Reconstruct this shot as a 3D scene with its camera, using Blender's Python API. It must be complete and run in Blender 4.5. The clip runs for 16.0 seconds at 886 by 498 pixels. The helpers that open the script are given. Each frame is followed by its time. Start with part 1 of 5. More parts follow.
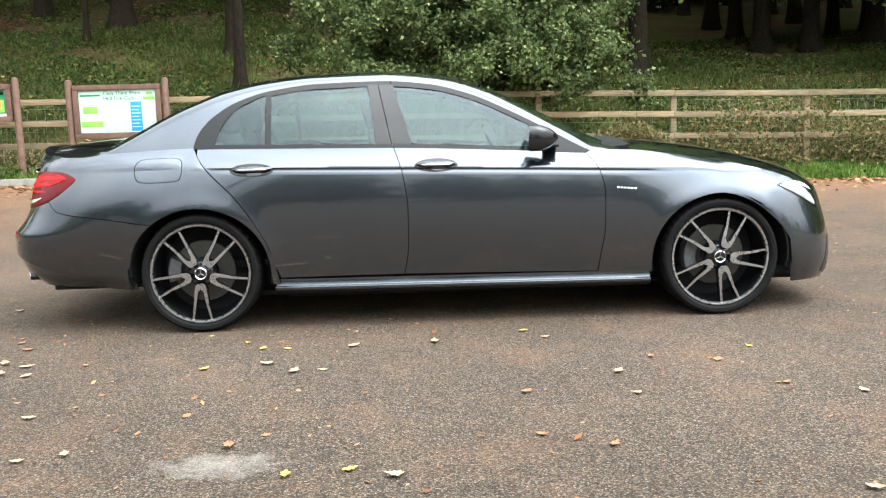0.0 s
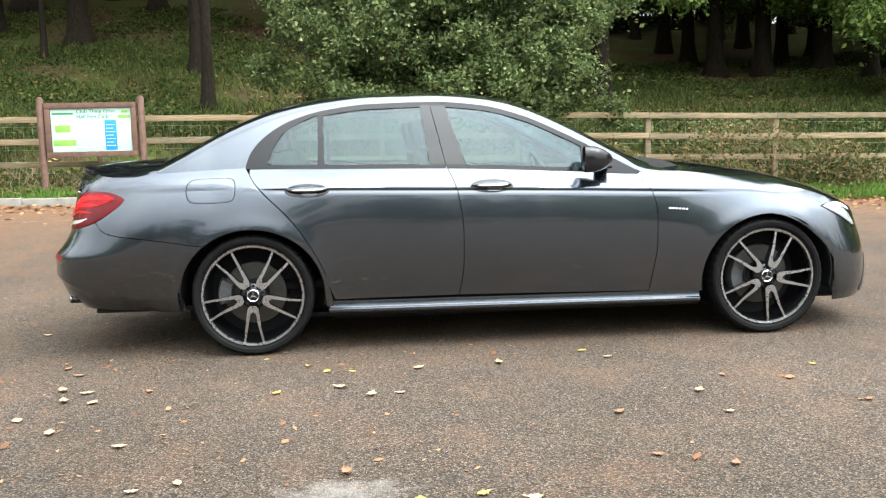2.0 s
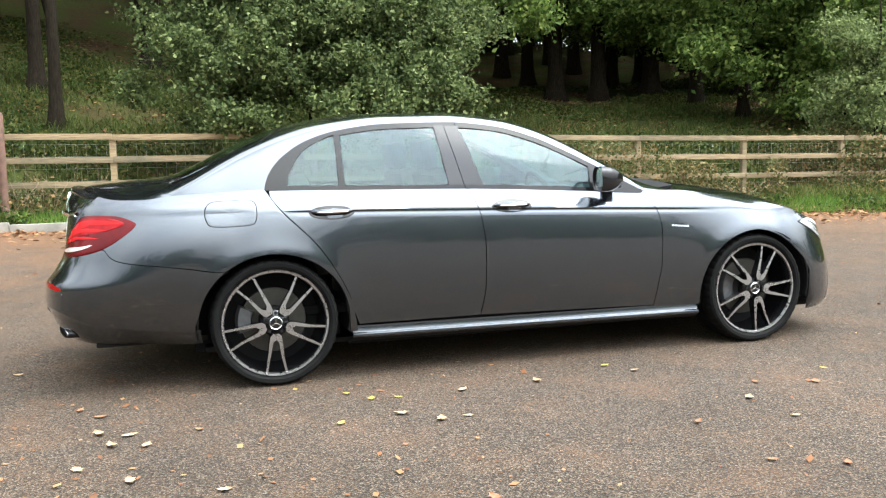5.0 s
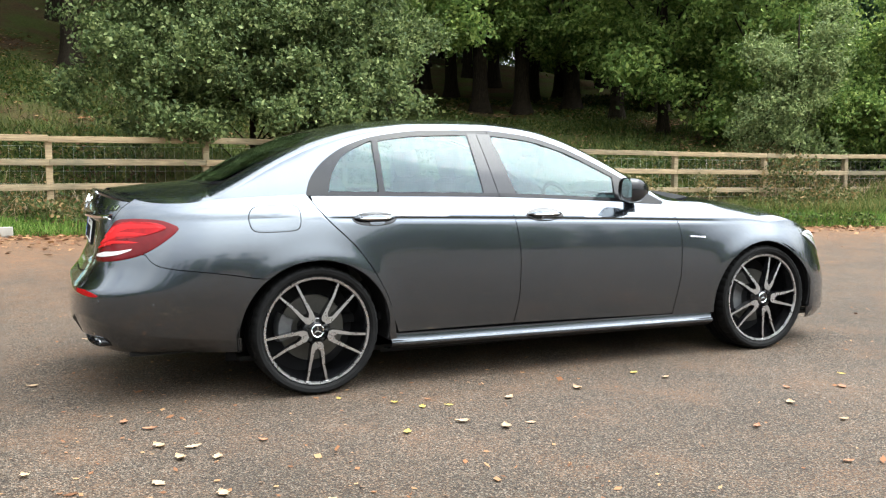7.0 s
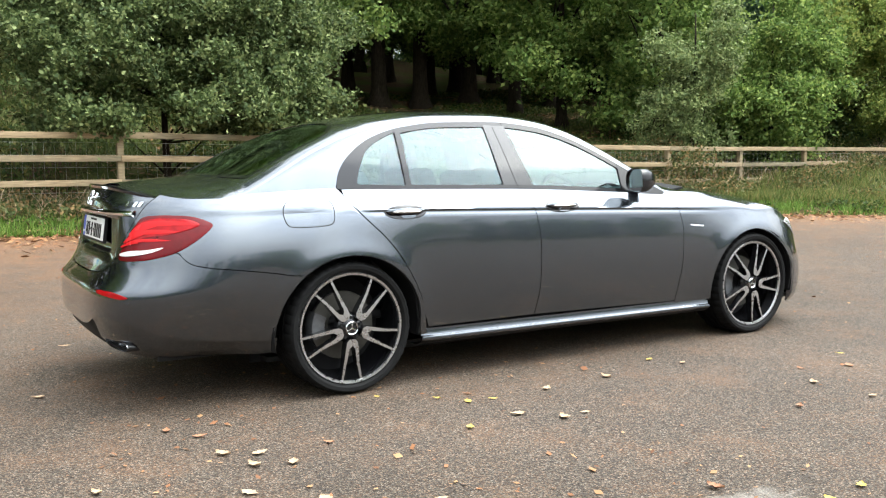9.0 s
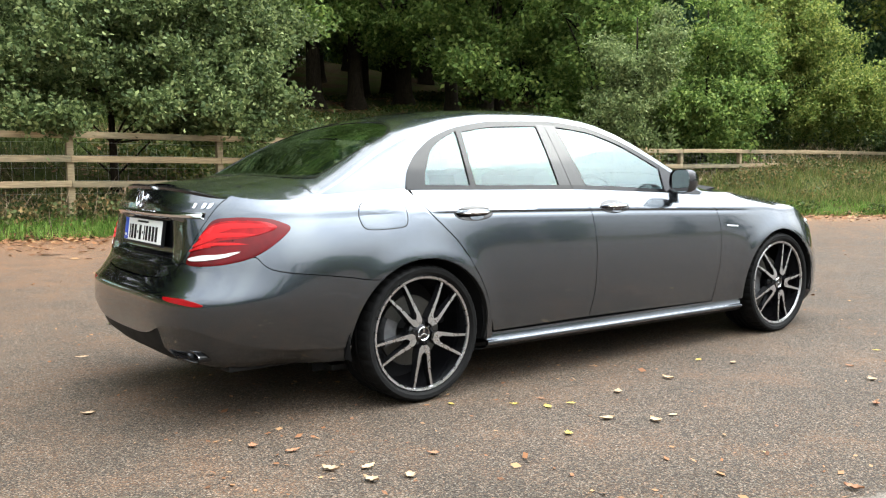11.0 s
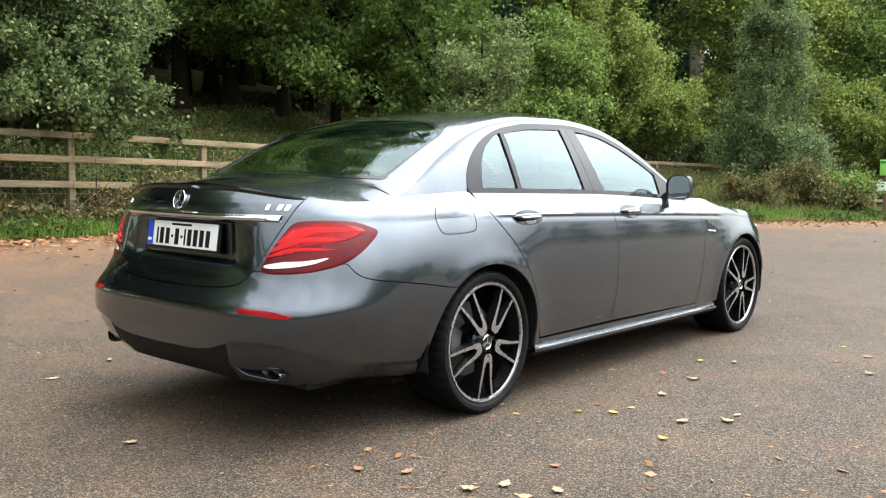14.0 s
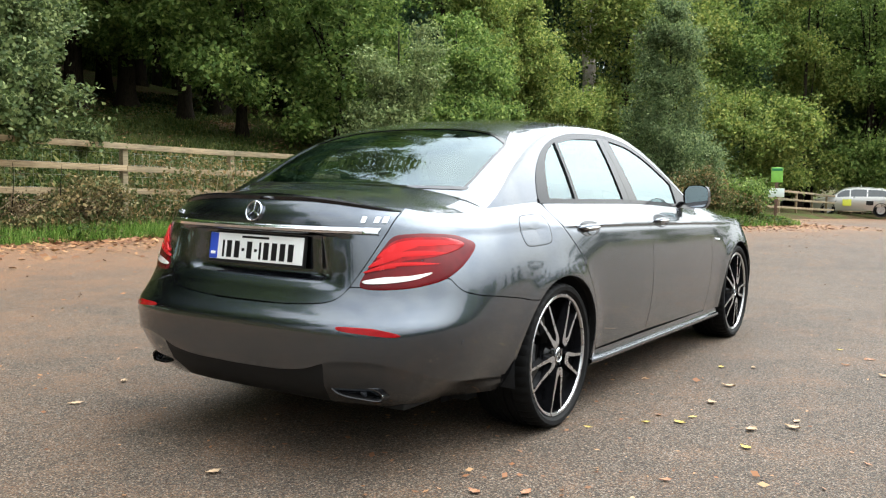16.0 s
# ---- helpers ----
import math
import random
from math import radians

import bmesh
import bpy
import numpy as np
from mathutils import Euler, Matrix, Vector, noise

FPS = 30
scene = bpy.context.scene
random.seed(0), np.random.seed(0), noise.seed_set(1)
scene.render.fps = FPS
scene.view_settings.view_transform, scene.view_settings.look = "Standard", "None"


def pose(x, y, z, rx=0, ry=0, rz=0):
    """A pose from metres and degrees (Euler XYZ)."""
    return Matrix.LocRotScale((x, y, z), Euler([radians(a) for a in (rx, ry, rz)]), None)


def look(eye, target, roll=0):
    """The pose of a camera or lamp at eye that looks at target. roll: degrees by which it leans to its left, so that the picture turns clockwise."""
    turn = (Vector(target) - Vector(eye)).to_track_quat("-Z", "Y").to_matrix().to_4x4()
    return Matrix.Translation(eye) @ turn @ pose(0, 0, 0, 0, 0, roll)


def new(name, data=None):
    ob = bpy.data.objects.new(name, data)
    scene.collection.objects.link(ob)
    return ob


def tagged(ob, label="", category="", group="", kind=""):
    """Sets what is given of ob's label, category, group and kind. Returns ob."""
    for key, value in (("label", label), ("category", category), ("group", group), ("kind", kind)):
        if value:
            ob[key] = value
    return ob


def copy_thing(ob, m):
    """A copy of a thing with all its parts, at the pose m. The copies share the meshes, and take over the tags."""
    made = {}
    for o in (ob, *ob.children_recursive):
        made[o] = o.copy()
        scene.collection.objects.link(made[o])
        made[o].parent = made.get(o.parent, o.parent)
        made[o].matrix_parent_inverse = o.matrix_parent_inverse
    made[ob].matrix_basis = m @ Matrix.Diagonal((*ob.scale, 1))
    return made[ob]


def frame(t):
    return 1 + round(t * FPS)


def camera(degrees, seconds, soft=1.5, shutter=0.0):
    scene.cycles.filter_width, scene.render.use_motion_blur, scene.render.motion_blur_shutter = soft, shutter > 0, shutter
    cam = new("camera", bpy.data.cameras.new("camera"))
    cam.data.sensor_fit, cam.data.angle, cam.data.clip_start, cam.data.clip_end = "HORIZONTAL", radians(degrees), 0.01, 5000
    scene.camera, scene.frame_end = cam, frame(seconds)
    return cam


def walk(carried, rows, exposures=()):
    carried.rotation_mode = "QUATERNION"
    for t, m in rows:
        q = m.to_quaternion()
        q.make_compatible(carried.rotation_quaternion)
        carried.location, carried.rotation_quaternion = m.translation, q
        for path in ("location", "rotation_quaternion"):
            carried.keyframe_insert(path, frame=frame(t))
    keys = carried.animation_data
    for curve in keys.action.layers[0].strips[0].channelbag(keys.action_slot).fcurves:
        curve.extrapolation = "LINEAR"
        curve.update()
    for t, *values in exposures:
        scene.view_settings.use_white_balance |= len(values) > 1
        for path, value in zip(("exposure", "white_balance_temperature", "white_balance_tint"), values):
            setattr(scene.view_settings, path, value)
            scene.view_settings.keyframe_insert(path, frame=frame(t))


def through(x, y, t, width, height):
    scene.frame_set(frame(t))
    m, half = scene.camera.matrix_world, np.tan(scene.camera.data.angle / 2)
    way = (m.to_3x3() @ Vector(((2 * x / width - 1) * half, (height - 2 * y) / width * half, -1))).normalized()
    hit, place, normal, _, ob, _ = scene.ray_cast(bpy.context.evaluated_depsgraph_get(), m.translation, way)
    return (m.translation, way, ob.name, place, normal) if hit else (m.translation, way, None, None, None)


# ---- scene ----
cam = camera(52.4, 16.0, soft=1.2)
METRES, EYE, TILT, LEAN, TURN = 8.0, 1.5, 0.0, 0.0, 0.0
PATH = [
    (0, (1.195, -5.889, 1.137), (1.26, -3.909, 0.858), -1.6),
    (0.5, (1.024, -5.899, 1.145), (1.119, -3.92, 0.871), -1.7),
    (1, (0.88, -5.886, 1.14), (0.982, -3.906, 0.881), -1.4),
    (1.5, (0.712, -5.861, 1.148), (0.859, -3.882, 0.9), -1.3),
    (2, (0.566, -5.832, 1.155), (0.76, -3.856, 0.917), -1.3),
    (2.5, (0.39, -5.812, 1.158), (0.649, -3.842, 0.934), -1.2),
    (3, (0.209, -5.797, 1.162), (0.532, -3.834, 0.952), -1.4),
    (3.5, (0.044, -5.761, 1.162), (0.419, -3.807, 0.959), -1.6),
    (4, (-0.149, -5.693, 1.171), (0.306, -3.756, 0.968), -1.2),
    (6.5, (-1.052, -5.398, 1.177), (-0.319, -3.547, 0.99), -1.0),
    (7, (-1.223, -5.316, 1.168), (-0.431, -3.488, 0.988), -0.1),
    (7.5, (-1.42, -5.23, 1.169), (-0.55, -3.438, 0.989), 0.3),
    (8, (-1.588, -5.123, 1.164), (-0.667, -3.358, 0.976), 0.1),
    (10.5, (-2.34, -4.52, 1.154), (-1.176, -2.905, 0.965), -0.7),
    (11, (-2.474, -4.366, 1.152), (-1.287, -2.768, 0.962), -0.4),
    (11.5, (-2.607, -4.223, 1.143), (-1.373, -2.66, 0.962), -0.1),
    (12, (-2.76, -4.083, 1.143), (-1.464, -2.569, 0.968), 0.0),
    (12.5, (-2.887, -3.922, 1.136), (-1.539, -2.455, 0.963), 0.1),
    (13, (-3.013, -3.753, 1.138), (-1.613, -2.335, 0.963), 0.5),
    (13.5, (-3.131, -3.577, 1.129), (-1.677, -2.215, 0.956), 0.7),
    (14, (-3.269, -3.386, 1.134), (-1.753, -2.094, 0.956), 0.6),
    (14.5, (-3.388, -3.215, 1.128), (-1.825, -1.98, 0.95), 0.6),
    (15, (-3.47, -3.007, 1.138), (-1.876, -1.811, 0.969), 0.4),
    (15.5, (-3.552, -2.815, 1.138), (-1.922, -1.667, 0.979), 0.6),
    (16, (-3.699, -2.635, 1.149), (-2.027, -1.551, 0.984), 0.9),
]
walk(cam, [(t, look(eye, target, roll)) for t, eye, target, roll in PATH], ((0.0, -0.18, 6300, 10), (7.0, -0.19, 6300, 10), (11.0, -0.22, 6350, 10), (13.0, -0.38, 6400, 10), (16.0, -0.40, 6350, 10)))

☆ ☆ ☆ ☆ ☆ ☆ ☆

TASK PROMPT: Exactly as written, quote the lines from the one that has "scene.frame_set(frame(t))" down to the one that has "way = (m.to_3x3()", and include both.

SOLUTION TO THE EXERCISE:
    scene.frame_set(frame(t))
    m, half = scene.camera.matrix_world, np.tan(scene.camera.data.angle / 2)
    way = (m.to_3x3() @ Vector(((2 * x / width - 1) * half, (height - 2 * y) / width * half, -1))).normalized()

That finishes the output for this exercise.